Many of the trials for both ritual murder and witches implemented horrible torture upon its suspects in order to arrive at the ‘truth’. Innocent or not, “torture and suggestion were potent forces few prisoners could resist” (Klaits, 5). Enough gut-wrenching agony would make the accused do or say anything in order to please their tormentors. One could argue, as Klaits does, that eventually the suffering would make the very captives themselves believe in their guilt, even admitting to such stereotypes as having intercourse with the Devil (5). It was not hard to believe that through this, magistrates and authorities alike were convinced that they were uncovering the grim reality of a world seeping with evil and that their acts would vanquish the Devil himself from their midst.
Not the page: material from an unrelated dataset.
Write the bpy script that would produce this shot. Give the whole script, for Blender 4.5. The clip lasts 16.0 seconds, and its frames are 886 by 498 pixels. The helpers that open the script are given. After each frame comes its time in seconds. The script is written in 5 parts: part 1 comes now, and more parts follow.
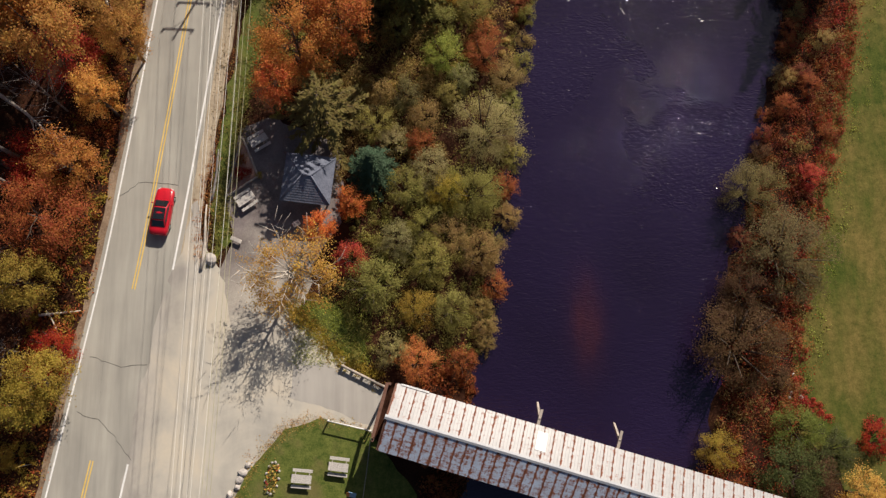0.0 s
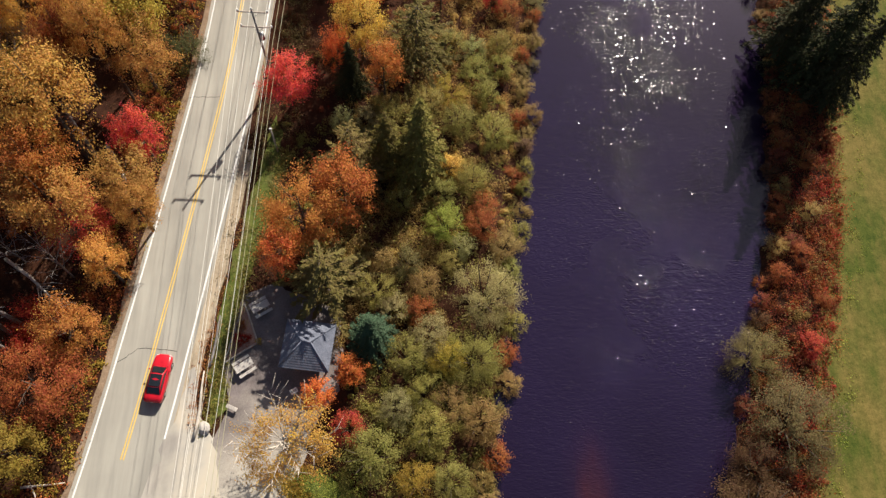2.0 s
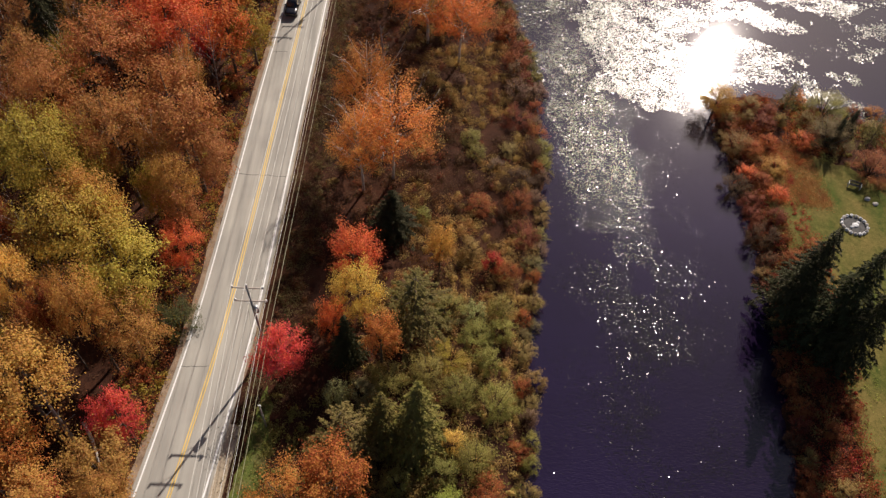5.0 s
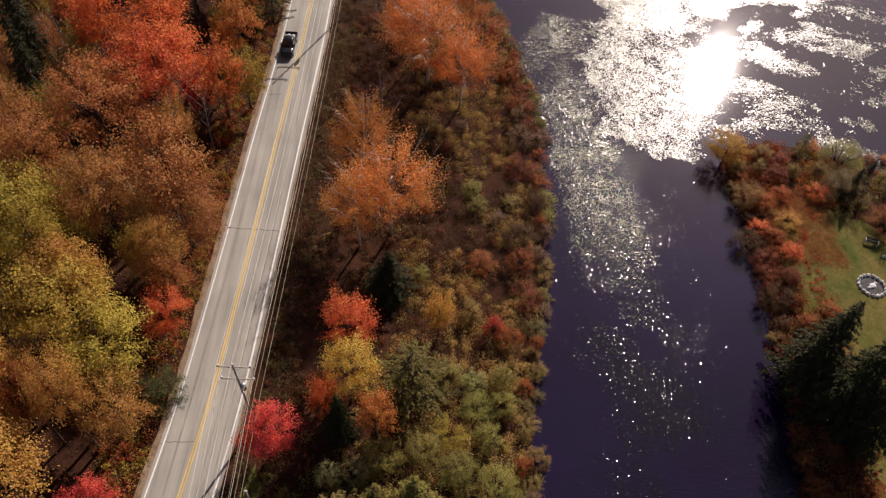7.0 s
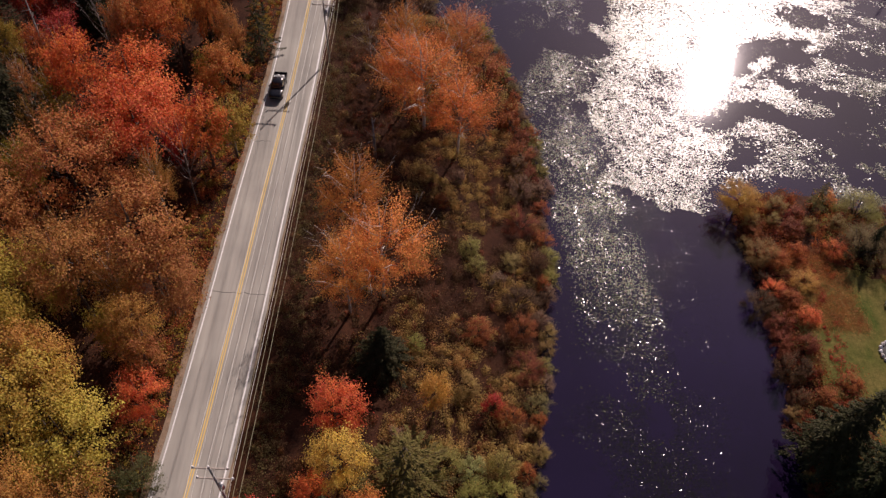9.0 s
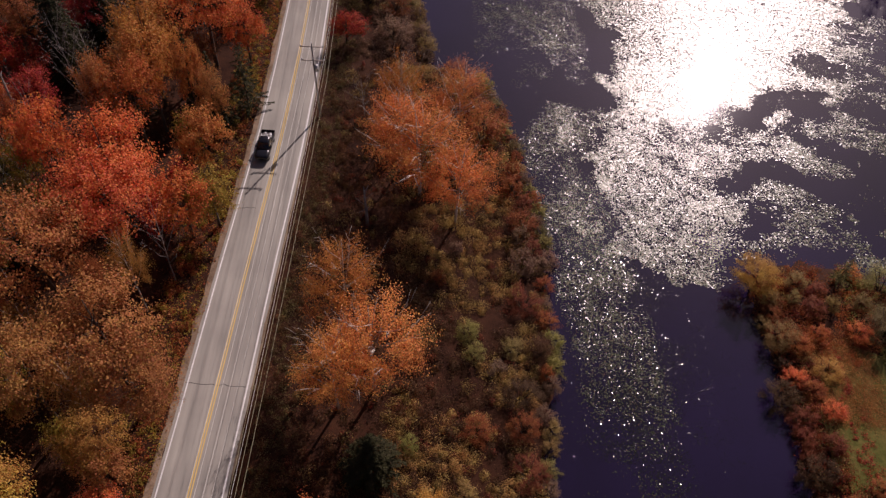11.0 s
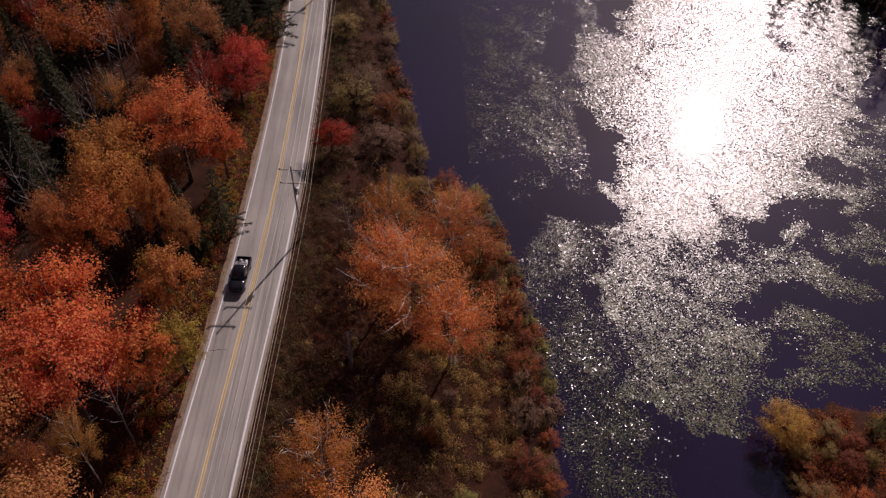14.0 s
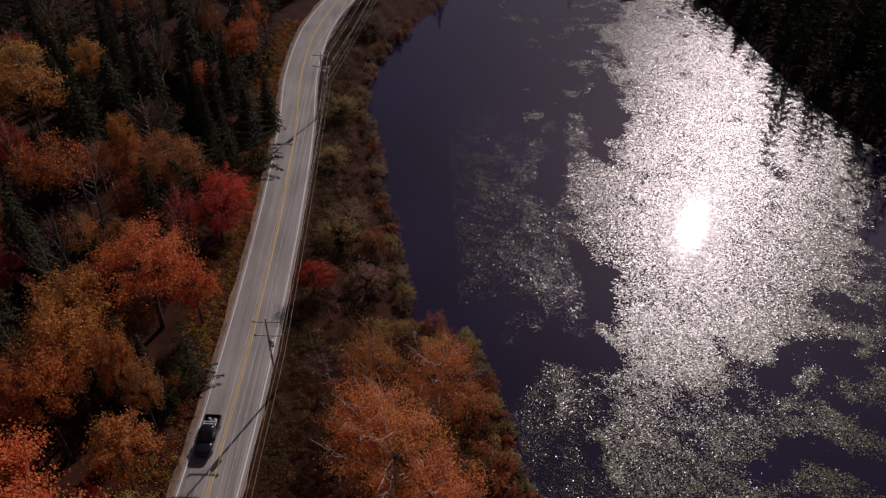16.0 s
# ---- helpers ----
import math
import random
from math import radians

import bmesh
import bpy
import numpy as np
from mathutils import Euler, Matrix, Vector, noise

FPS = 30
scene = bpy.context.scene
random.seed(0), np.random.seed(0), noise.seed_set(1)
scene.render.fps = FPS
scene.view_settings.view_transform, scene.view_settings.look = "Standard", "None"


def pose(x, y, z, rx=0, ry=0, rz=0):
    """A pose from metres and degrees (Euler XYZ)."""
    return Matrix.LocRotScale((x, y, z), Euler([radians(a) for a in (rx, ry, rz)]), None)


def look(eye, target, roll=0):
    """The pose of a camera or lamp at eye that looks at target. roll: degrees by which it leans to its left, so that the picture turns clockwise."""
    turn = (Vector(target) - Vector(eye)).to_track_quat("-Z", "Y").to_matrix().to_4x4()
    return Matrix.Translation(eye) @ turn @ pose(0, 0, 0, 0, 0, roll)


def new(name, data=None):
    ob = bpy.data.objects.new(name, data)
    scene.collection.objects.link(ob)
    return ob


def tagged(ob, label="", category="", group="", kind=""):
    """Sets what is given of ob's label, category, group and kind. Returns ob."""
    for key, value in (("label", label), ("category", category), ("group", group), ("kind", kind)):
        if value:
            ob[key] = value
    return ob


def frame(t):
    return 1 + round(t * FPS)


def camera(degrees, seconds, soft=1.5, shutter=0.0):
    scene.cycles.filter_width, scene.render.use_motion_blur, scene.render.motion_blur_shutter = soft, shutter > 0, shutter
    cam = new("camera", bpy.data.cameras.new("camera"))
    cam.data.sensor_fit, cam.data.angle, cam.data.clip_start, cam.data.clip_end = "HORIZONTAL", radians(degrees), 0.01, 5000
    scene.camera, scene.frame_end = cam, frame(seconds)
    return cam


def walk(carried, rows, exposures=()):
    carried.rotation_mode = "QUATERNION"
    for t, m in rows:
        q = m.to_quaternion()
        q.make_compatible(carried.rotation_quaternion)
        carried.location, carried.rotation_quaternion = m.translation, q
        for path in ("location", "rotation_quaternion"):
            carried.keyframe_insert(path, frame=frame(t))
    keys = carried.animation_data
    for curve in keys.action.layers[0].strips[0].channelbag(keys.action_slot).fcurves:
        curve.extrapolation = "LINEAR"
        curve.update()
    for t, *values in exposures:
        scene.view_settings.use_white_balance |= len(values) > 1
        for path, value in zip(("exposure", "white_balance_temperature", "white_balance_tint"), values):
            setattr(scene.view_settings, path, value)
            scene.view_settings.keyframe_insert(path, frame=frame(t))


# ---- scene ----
cam = camera(61.6, 16.0, soft=1.4)
PATH = [
    (0, (-0.013, 1.412, 73.02), (0.086, 1.771, 71.055), 14.7),
    (0.5, (0.01, 1.429, 73.034), (0.11, 1.889, 71.09), 11.6),
    (1, (0.047, 1.474, 73.076), (0.147, 2.038, 71.16), 9.5),
    (1.5, (0.091, 1.656, 73.135), (0.189, 2.321, 71.251), 8.0),
    (2, (0.094, 2.079, 73.19), (0.19, 2.848, 71.347), 6.9),
    (2.5, (0.084, 2.801, 73.233), (0.178, 3.672, 71.435), 6.0),
    (3, (0.076, 3.941, 73.247), (0.168, 4.912, 71.502), 5.3),
    (3.5, (0.075, 5.448, 73.262), (0.165, 6.517, 71.575), 4.8),
    (4, (0.087, 7.183, 73.277), (0.178, 8.335, 71.645), 4.5),
    (4.5, (0.114, 9.005, 73.316), (0.205, 10.213, 71.724), 4.2),
    (4.7, (0.131, 9.754, 73.343), (0.224, 10.976, 71.763), 4.1),
    (7, (0.431, 18.753, 74.388), (0.523, 19.993, 72.821), 4.4),
    (7.5, (0.57, 20.931, 74.503), (0.662, 22.17, 72.936), 4.4),
    (8, (0.695, 23.226, 74.647), (0.788, 24.465, 73.08), 4.4),
    (8.5, (0.781, 25.692, 74.763), (0.876, 26.932, 73.197), 4.7),
    (9, (0.919, 28.38, 74.84), (1.013, 29.62, 73.274), 4.5),
    (11.5, (1.469, 42.889, 75.565), (1.565, 44.144, 74.01), 4.8),
    (12, (1.516, 45.508, 75.638), (1.613, 46.775, 74.094), 4.6),
    (12.5, (1.52, 48.028, 75.667), (1.62, 49.311, 74.136), 4.7),
    (13, (1.566, 50.511, 75.676), (1.671, 51.813, 74.161), 4.6),
    (13.5, (1.693, 52.849, 75.706), (1.799, 54.169, 74.207), 4.5),
    (14, (1.929, 55.023, 75.765), (2.035, 56.365, 74.286), 4.4),
    (14.5, (2.282, 57.139, 75.825), (2.39, 58.505, 74.369), 4.2),
    (15, (2.707, 59.323, 75.857), (2.815, 60.726, 74.435), 4.0),
    (15.5, (3.096, 61.574, 75.904), (3.203, 63.034, 74.541), 4.0),
    (16, (3.474, 63.976, 75.932), (3.582, 65.504, 74.646), 3.8),
]
walk(cam, [(t, look(eye, target, roll)) for t, eye, target, roll in PATH],
     [(0, 0.2, 6750, 15), (2, 0.7, 6700, 12), (4.5, 0.42, 6700, 17), (7, 0.12, 6750, 23), (9, -0.08, 6700, 31), (12.5, -0.48, 6550, 37), (14.5, -0.7, 6450, 38), (16, -1.18, 6250, 34)])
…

The accusers themselves believed in their good works. Klaits points out that “Secular writers’ adoption of traditional Christian ideas about women and sex suggests the considerable degree to which religiously based notions were absorbed into lay culture” (72). This explains that the stereotypes of witches were not only in the minds of the clergy or religious zealots. These ideas of women being evil was not only in contemporary writings it was also in the medium of the illiterate: art. Klaits explains at length stating:

Changes in the visual arts also appear to indicate that distaste for women … the many representations of the Virgin Mary served only to draw contrast between idealized femininity and the defects of real women. But the contrast became explicit in French engravings made during the second half of the sixteenth century… in these engravings women frequently personify all or nearly all of the seven deadly sins… an artist drew a woman engaged in some vice or crime, she was clothed in contemporary garb, thereby associating the sinful woman with the females of everyday garb. (72)
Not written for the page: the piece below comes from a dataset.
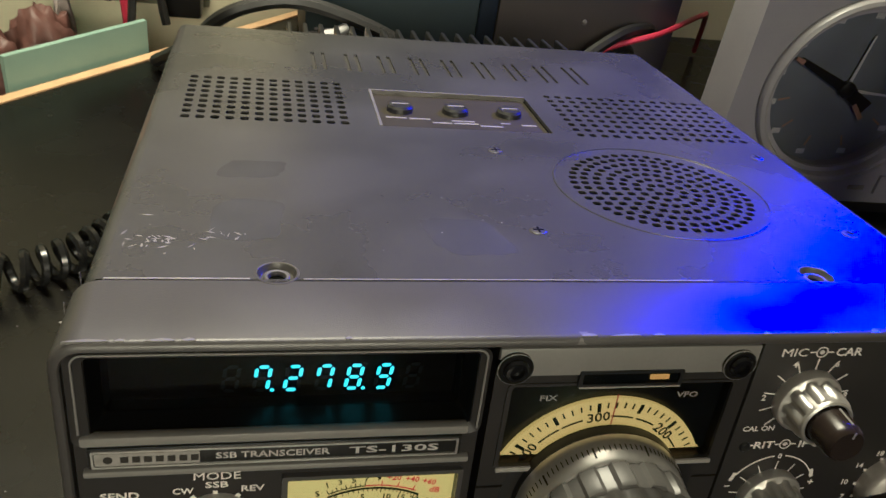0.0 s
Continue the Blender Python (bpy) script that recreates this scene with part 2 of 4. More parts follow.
M_DIAL = glow("lit_dial_face", (1.0, 0.72, 0.20), 0.92, base=(0.75, 0.56, 0.22))
M_METER = glow("lit_meter_face", (1.0, 0.79, 0.20), 0.95, base=(0.80, 0.70, 0.36))
M_DIGIT = glow("lit_cyan_segment", (0.06, 0.85, 0.86), 3.0)
M_GHOST = glow("unlit_segment", (0.02, 0.5, 0.5), 0.0012, base=(0.001, 0.0012, 0.0012))
M_REDLIT = glow("backlit_red_ink", (1.0, 0.10, 0.02), 0.55, base=(0.6, 0.04, 0.01))
# no lamp: this glow stands in for reflected light of the digits
M_EDGE_REFLECTION = glow("glowing_digit_reflection", (0.0, 0.30, 0.30), 0.13, base=(0.003, 0.004, 0.004))
M_AMBER = glow("amber_lamp", (1.0, 0.52, 0.0), 1.0, base=(0.1, 0.05, 0.0))
M_GLOSSBLACK = mat("glossy_black_lining", (0.004, 0.004, 0.004), 0.36, vary=0.1, scale=60, bump=0.03, spec=0.3)
M_DIMPLE = mat("smooth_black_dimple", (0.006, 0.006, 0.007), 0.36, vary=0.1, scale=100, bump=0, spec=0.15)
M_GRIP = mat("dark_grey_grip", (0.085, 0.083, 0.078), 0.34, vary=0.12, scale=120, bump=0.1)
M_SCREW = mat("polished_black_screw", (0.006, 0.006, 0.007), 0.16, vary=0.1, scale=100, bump=0)
M_PANE = glass("smoked_window", (0.75, 0.78, 0.8))

# ---- the transceiver ----
RADIO = pose(0, 0, 0.0366, -7.5, 0, 0)
radio = thing("radio_transceiver", RADIO, "worn grey radio transceiver propped on a chrome wire bail", "radio")


def closed_loft(rings, bm=None):
    bm = bm or bmesh.new()
    rows = [[bm.verts.new(p) for p in r] for r in rings]
    n = len(rows[0])
    for k in range(len(rows)):
        a, b = rows[k], rows[(k + 1) % len(rows)]
        for i in range(n):
            bm.faces.new((a[i], a[(i + 1) % n], b[(i + 1) % n], b[i]))
    return bm


def inset(d, r=7):
    return rr(-120.5 + d, 120.5 - d, d, 94 - d, max(r - d, 0.8), 6)


bezel = part("front_bezel", closed_loft([[(x, y, z) for x, z in inset(d)] for d, y in ((0, 25), (0, 1.6), (0.35, 0.6), (1.1, 0.05), (2.2, 0.0), (2.6, 0.5), (2.7, 2.4), (3.0, 6), (3.0, 25))]), M_BEZEL, radio)
# bare worn strips along the bezel's edges
random.seed(5)
for x, w in ((-117, 9), (-107, 2), (-101, 6), (-94, 3), (-60, 1.5), (-6, 4), (1, 8), (12, 3), (41, 2), (58, 4), (71, 3), (79, 9), (97.5, 9), (109, 2)):
    d = 0.4 + random.random() * (1.6 if x > 70 else 0.5)
    pts = [(x, 0.9), (x + w * 0.3, 0.75), (x + w, 0.85), (x + w * 0.9, 1.0 + d * 0.6), (x + w * 0.55, 1.1 + d), (x + w * 0.2, 1.0 + d * 0.5)]
    part("worn_edge", add_loft(bmesh.new(), [[(px, py, z) for px, py in pts] for z in (93.3, 94.03)]), M_BAR, bezel)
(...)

Sources such as these solidify Klaits’ theories about the deeply engraved prejudices and stereotypes surrounding the witch trials. Compared to the Virgin Mary, the poor beggars and midwives that were accused seemed to fail against this idolization. Neither of these groups fit in the mold that society “insisted that only the status of virginity and the role of motherhood could glorify the female condition” (Klaits, 66). The use of the printing press as a means of mass-producing replications of these mediums allowed for the misconceptions of witches and Jews to spread throughout Europe.

The leader of the great Reformation only added to the religious fervor. Hsia points out that “For Luther, the essence of magic is in the words: witches, Turks, Catholics and Jews all practice it ‘ and thus the devil fills the whole world with magic, idolatry, and swindle” (135). He made both Catholics and Jews enemies that he urged society to eradicate. Witches were an obvious choice to persecute as well. All forms of ‘magic’, be it folk magic, Jewish mysticism, or even transubstantiation were seen as works of the Devil in the eyes of the Protestant church.

The persecution of countless women and Jews had many parallels during the Renaissance and Reformation eras in Europe. Fears of these groups emerged from a rise in Christian piety. They faced similar methods of torture to produce confessions that provided the ‘evidence’ of the rumored atrocities committed to become part of a deeply mythical history. Similar uses of propaganda such as woodcuts and pamphlets were used against them to spread the ideas of their alleged conspiracies. These stereotypes did not begin or end in this time period, but were exploited to no end in a society conflicted with the question of the true face of evil.